Nano-electromagnets interacting through the magnetic field of light

A team of AMOLF scientists at the Center for Nanophotonics has for the first time demonstrated energy transfer between nano-electromagnets, mediated by the magnetic field of light.

Their result is a breakthrough in the quest for magnetic `metamaterials’: artificial optical materials that can bend light rays in arbitrary ways. These materials are expected to enable ‘perfect lenses’ and even ‘invisibility cloaks’. AMOLF scientists Ivana Sersic, Martin Frimmer, Ewold Verhagen and Femius Koenderink published their results in Physical Review Letters.

We all know that magnets are dipoles: they have a northpole and a southpole with the property that like poles repel, and opposite poles attract each other. Similarly we know that bar magnets can be oriented by magnetic fields, similar to the alignment of compass needles. In this manner, we can manipulate magnetic fields using magnets, and conversely exert forces on magnets using magnetic fields. This intuition works very well indeed for slowly varying fields, but loses its validity when magnetic fields oscillate rapidly.

Light is an electromagnetic wave that carries an electric field and a magnetic field, both oscillating at very high frequencies (500 THz). In principle you can control light both by controlling the electric component of light, or by engineering the magnetic component of light. However, at the very high frequencies of light, atoms hardly react to magnetic fields. As a consequence, our usual optical materials only manipulate the electric field of light.

The artificial materials studied by the authors consist of very small U-shaped ‘nanorings’ made from gold. The magnetic field of light drives charges back and forth through the ring, causing an AC current in each nano-loop. The small opening on the top side of the ring ensures a resonance for current oscillations at optical frequency. Each ring is a small but very strong electromagnet, of which the north and south pole reverse every optical cycle.

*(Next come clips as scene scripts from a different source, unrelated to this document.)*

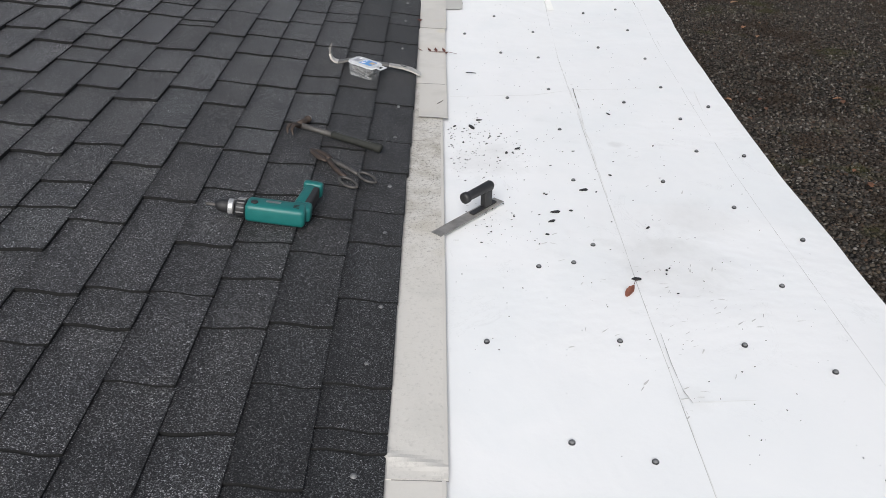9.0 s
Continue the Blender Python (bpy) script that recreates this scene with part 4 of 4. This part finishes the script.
# plastic box of nails
case = thing("nail_box", "clear plastic clamshell box of roofing nails with a blue label", "box", slope_pose(-0.346, 11.996, 0.010, -29) @ Matrix.Scale(0.94, 4))


def tray(sx, sy, h, flare, t):
    rings = []
    for z, k, o in ((0, 1, 0), (h, flare, 0), (h, flare, -t), (t, 1, -t)):
        hx, hy, c = sx * k / 2 + o, sy * k / 2 + o, 0.014
        rings.append([(hx, hy - c, z), (hx - c, hy, z), (-hx + c, hy, z), (-hx, hy - c, z), (-hx, -hy + c, z), (-hx + c, -hy, z), (hx - c, -hy, z), (hx, -hy + c, z)])
    verts = [p for r in rings for p in r]
    faces = [(8 * k + i, 8 * k + (i + 1) % 8, 8 * k + 8 + (i + 1) % 8, 8 * k + 8 + i) for k in range(3) for i in range(8)]
    return rows_mesh(verts, faces + [tuple(range(8))[::-1], tuple(24 + i for i in range(8))])


part("tub", tray(0.118, 0.086, 0.055, 1.12, 0.002), CLEAR, case, "clear plastic tub")
def rounded(sx, sy, c):
    hx, hy = sx / 2, sy / 2
    return [(hx, hy - c), (hx - c * .3, hy - c * .3), (hx - c, hy), (-hx + c, hy), (-hx + c * .3, hy - c * .3), (-hx, hy - c), (-hx, -hy + c), (-hx + c * .3, -hy + c * .3), (-hx + c, -hy), (hx - c, -hy), (hx - c * .3, -hy + c * .3), (hx, -hy + c)]


lid = part("lid", join(panel(rounded(0.136, 0.100, 0.022), lambda x, y: 0.0605, 0.007), panel(rounded(0.120, 0.084, 0.018), lambda x, y: 0.0625, 0.0015)), FROST, case, "frosted plastic lid", False)
part("hang_tab", join(box(0.026, 0.012, 0.003, 0.001, (0.079, 0.020, 0.058)), box(0.026, 0.012, 0.003, 0.001, (0.079, -0.020, 0.058)), box(0.010, 0.052, 0.003, 0.001, (0.094, 0, 0.058))), FROST, lid, "frosted hanging tab with a slot")
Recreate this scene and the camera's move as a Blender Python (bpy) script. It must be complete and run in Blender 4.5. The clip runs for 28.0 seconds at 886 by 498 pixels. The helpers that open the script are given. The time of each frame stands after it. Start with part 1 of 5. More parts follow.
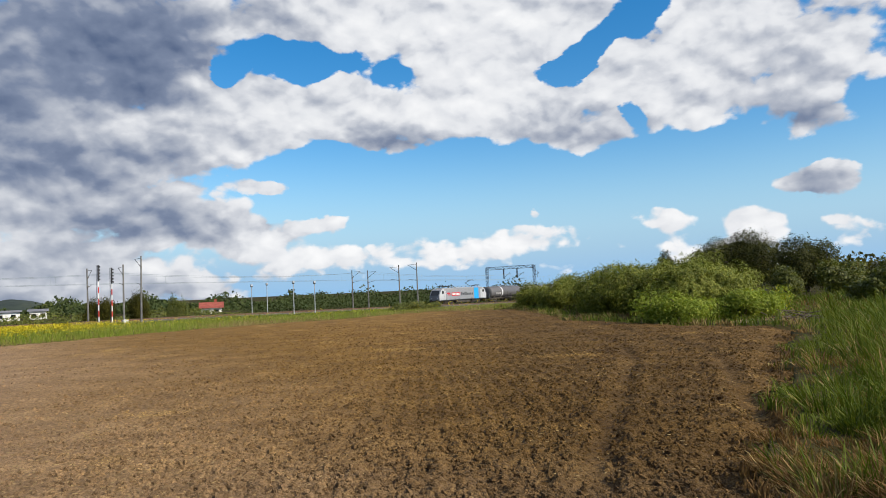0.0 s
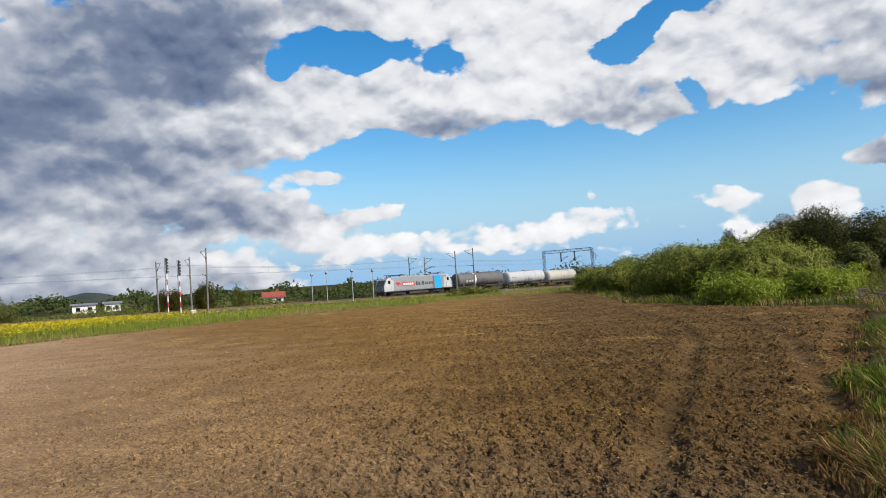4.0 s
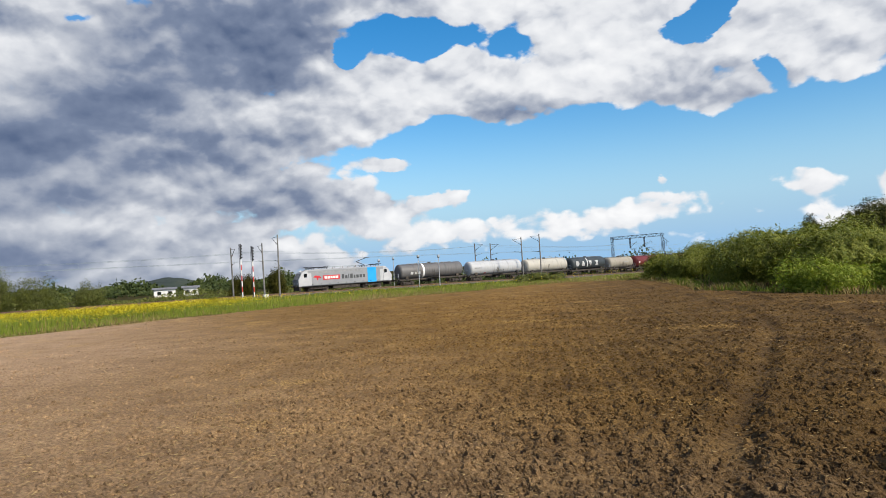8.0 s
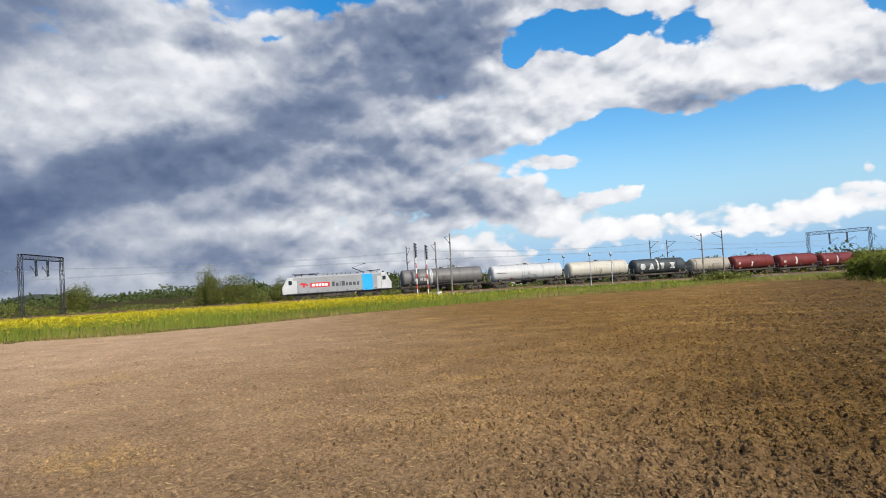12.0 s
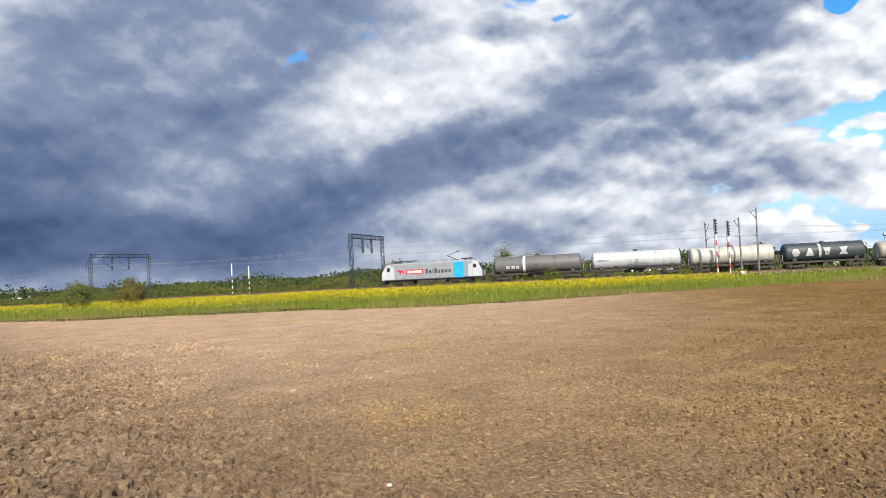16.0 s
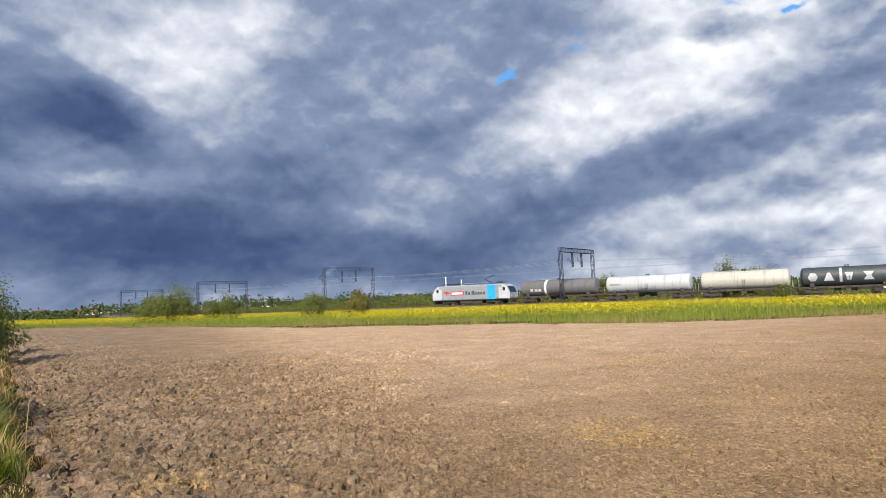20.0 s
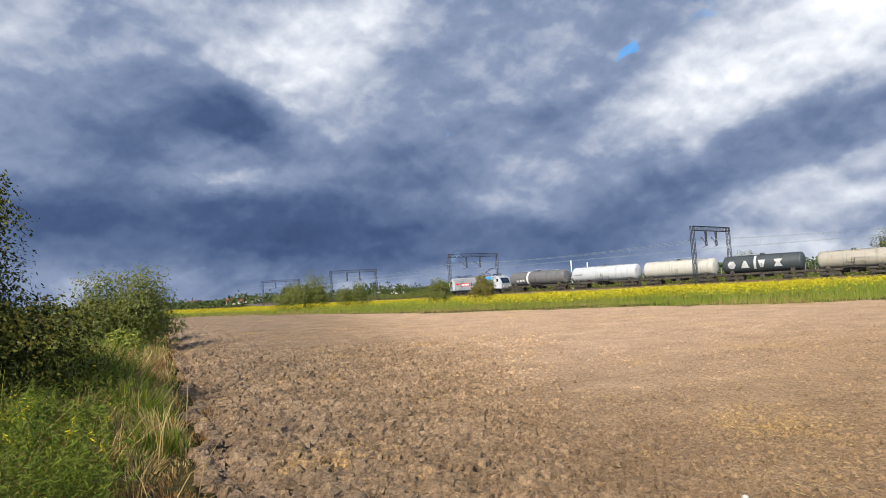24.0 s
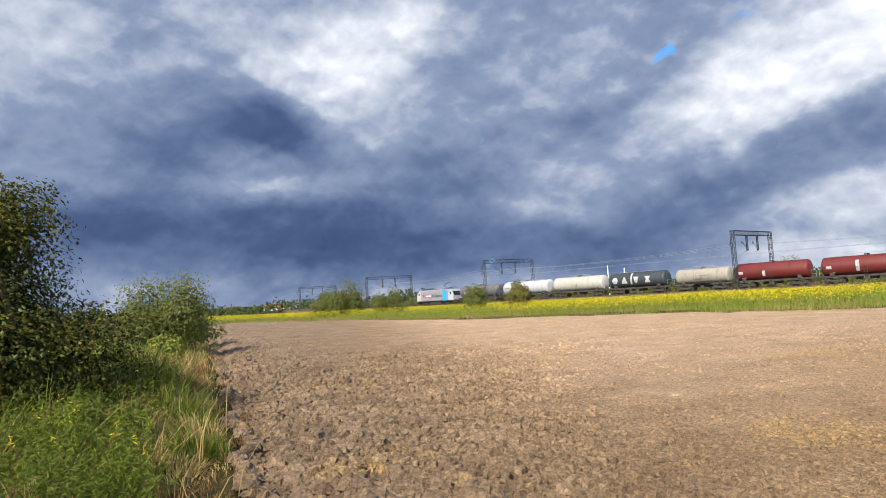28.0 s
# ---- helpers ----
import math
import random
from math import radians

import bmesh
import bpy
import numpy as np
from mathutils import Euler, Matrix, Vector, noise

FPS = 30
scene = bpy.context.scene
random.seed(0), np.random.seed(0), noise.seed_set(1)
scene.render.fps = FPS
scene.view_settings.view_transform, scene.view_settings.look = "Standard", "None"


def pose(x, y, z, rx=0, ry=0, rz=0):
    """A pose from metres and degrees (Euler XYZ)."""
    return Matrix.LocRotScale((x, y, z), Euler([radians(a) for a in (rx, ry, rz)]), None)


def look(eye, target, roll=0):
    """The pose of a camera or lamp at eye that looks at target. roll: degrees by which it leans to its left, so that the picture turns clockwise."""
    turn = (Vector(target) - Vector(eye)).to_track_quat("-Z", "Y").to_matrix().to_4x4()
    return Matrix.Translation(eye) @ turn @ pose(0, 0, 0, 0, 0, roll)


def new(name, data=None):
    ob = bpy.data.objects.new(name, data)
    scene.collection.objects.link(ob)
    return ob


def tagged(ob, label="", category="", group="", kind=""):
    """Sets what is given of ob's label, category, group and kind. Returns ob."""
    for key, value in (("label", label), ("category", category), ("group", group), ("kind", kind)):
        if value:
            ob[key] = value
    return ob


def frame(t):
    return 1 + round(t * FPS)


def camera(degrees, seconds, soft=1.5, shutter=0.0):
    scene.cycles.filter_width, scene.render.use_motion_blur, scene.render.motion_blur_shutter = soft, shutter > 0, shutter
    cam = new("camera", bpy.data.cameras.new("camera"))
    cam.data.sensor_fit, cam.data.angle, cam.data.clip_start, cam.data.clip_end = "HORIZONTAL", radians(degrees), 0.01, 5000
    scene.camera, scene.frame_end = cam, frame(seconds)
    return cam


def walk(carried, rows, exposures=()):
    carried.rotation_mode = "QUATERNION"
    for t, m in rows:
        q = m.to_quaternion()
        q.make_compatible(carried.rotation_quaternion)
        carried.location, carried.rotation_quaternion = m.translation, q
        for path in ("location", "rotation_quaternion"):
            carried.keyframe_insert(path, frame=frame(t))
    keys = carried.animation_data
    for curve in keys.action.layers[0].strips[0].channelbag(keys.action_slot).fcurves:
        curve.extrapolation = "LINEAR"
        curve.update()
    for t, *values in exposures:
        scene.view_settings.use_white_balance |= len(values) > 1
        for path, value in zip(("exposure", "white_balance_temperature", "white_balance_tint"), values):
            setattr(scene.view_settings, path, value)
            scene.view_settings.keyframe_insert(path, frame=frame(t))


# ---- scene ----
EYE = 1.7
cam = camera(66.0, 28.0, soft=0.5)
# seconds, yaw, pitch and roll of the camera, turned by hand on one spot
TURNS = [
    (0.0, 0.76, 3.29, 2.54),
    (0.5, 1.53, 2.36, 3.01),
    (1.0, 2.01, 2.58, 3.13),
    (1.5, 2.00, 2.94, 3.01),
    (2.0, 2.08, 2.81, 3.60),
    (2.5, 2.07, 2.85, 3.68),
    (3.0, 2.79, 2.91, 3.13),
    (3.5, 4.20, 2.30, 3.36),
    (5.5, 7.31, 2.49, 4.15),
    (6.0, 7.27, 2.44, 4.23),
    (6.5, 8.12, 2.16, 3.84),
    (7.0, 9.34, 1.49, 3.39),
    (7.5, 10.09, 1.46, 3.83),
    (8.0, 11.06, 1.52, 3.63),
    (8.5, 12.95, 1.95, 3.23),
    (9.0, 14.40, 1.81, 3.10),
    (9.5, 15.97, 1.79, 3.33),
    (10.0, 17.65, 1.81, 3.39),
    (10.5, 19.70, 1.56, 3.35),
    (11.0, 21.98, 1.94, 3.54),
    (11.5, 23.57, 2.04, 3.69),
    (13.5, 32.90, 3.32, 2.75),
    (14.0, 36.22, 3.09, 3.31),
    (14.5, 39.35, 1.93, 4.09),
    (15.0, 41.11, 2.08, 3.63),
    (15.5, 44.08, 1.28, 3.15),
    (16.0, 49.42, 1.75, 2.99),
    (16.5, 53.47, 1.99, 2.77),
    (17.0, 56.80, 1.69, 2.83),
    (17.5, 59.14, 2.06, 1.87),
    (18.0, 59.81, 2.24, 2.01),
    (18.5, 60.45, 2.35, 1.85),
    (19.0, 63.91, 3.93, 0.23),
    (19.5, 67.02, 2.94, 2.45),
    (20.0, 66.89, 3.74, 2.41),
    (20.5, 68.68, 3.01, 2.93),
    (21.0, 70.40, 1.96, 3.70),
    (21.5, 71.41, 2.81, 3.81),
    (22.0, 73.24, 2.98, 3.99),
    (22.5, 74.85, 2.96, 4.21),
    (24.5, 77.81, 2.99, 3.27),
    (25.0, 78.29, 3.02, 3.05),
    (25.5, 78.85, 3.26, 3.29),
    (26.0, 79.37, 3.50, 4.02),
    (26.5, 79.29, 3.86, 4.20),
    (27.0, 79.69, 3.86, 3.94),
    (27.5, 80.14, 4.06, 3.76),
    (28.0, 80.28, 3.72, 3.71),
]
walk(cam, [(t, pose(0, 0, EYE, 90 + pitch, roll, yaw)) for t, yaw, pitch, roll in TURNS],
     exposures=[(0, 0.05), (10, 0.08), (14, 0.26), (17, 0.42), (22, 0.42), (25, 0.48), (28, 0.55)])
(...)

By measuring how much light is transmitted by dense lattices of these electro-magnets, the researchers demonstrated that the electro-magnets are not only driven by the incident light.  As in the case of household bar magnets, the nano-rings also influence each other. The magnetic field generated by the oscillating current in one nanoring directly drives the current in nanorings around it. The researchers showed for the first time that the interaction with the magnetic field of light of these new materials is very strong:  just as strong as the interaction with the electric field of light that is obtained with the best ‘classical’ optical materials. These new findings will allow the researcher much more control over the design of metamaterials to control the flow of light.

Reference
Electric and magnetic dipole coupling in near-infrared split-ring metamaterial arrays,
I. Sersic, M. Frimmer, E. Verhagen en A. F. Koenderink.
Phys. Rev. Lett. 103, 213902 (2009)

Figure: (Left) Magnets are dipoles with north and south poles: like poles repel,while opposite poles attract each other. (Center) When and oscillating current is induced in metal U-shaped rings, each ring acts as a nanoscale electromagnet. The poles are on either side in front of and behind the ring, reversing 500 billion times a second. (Right) The researchers measured the interaction between the U-shaped electromagnets arranged in periodic lattices, which is mediated by the magnetic field of light. The rings in the electron microscopy image are 200x200 nm in size, with a 80 nm gap (~ 1000 times smaller than the thickness of a hair).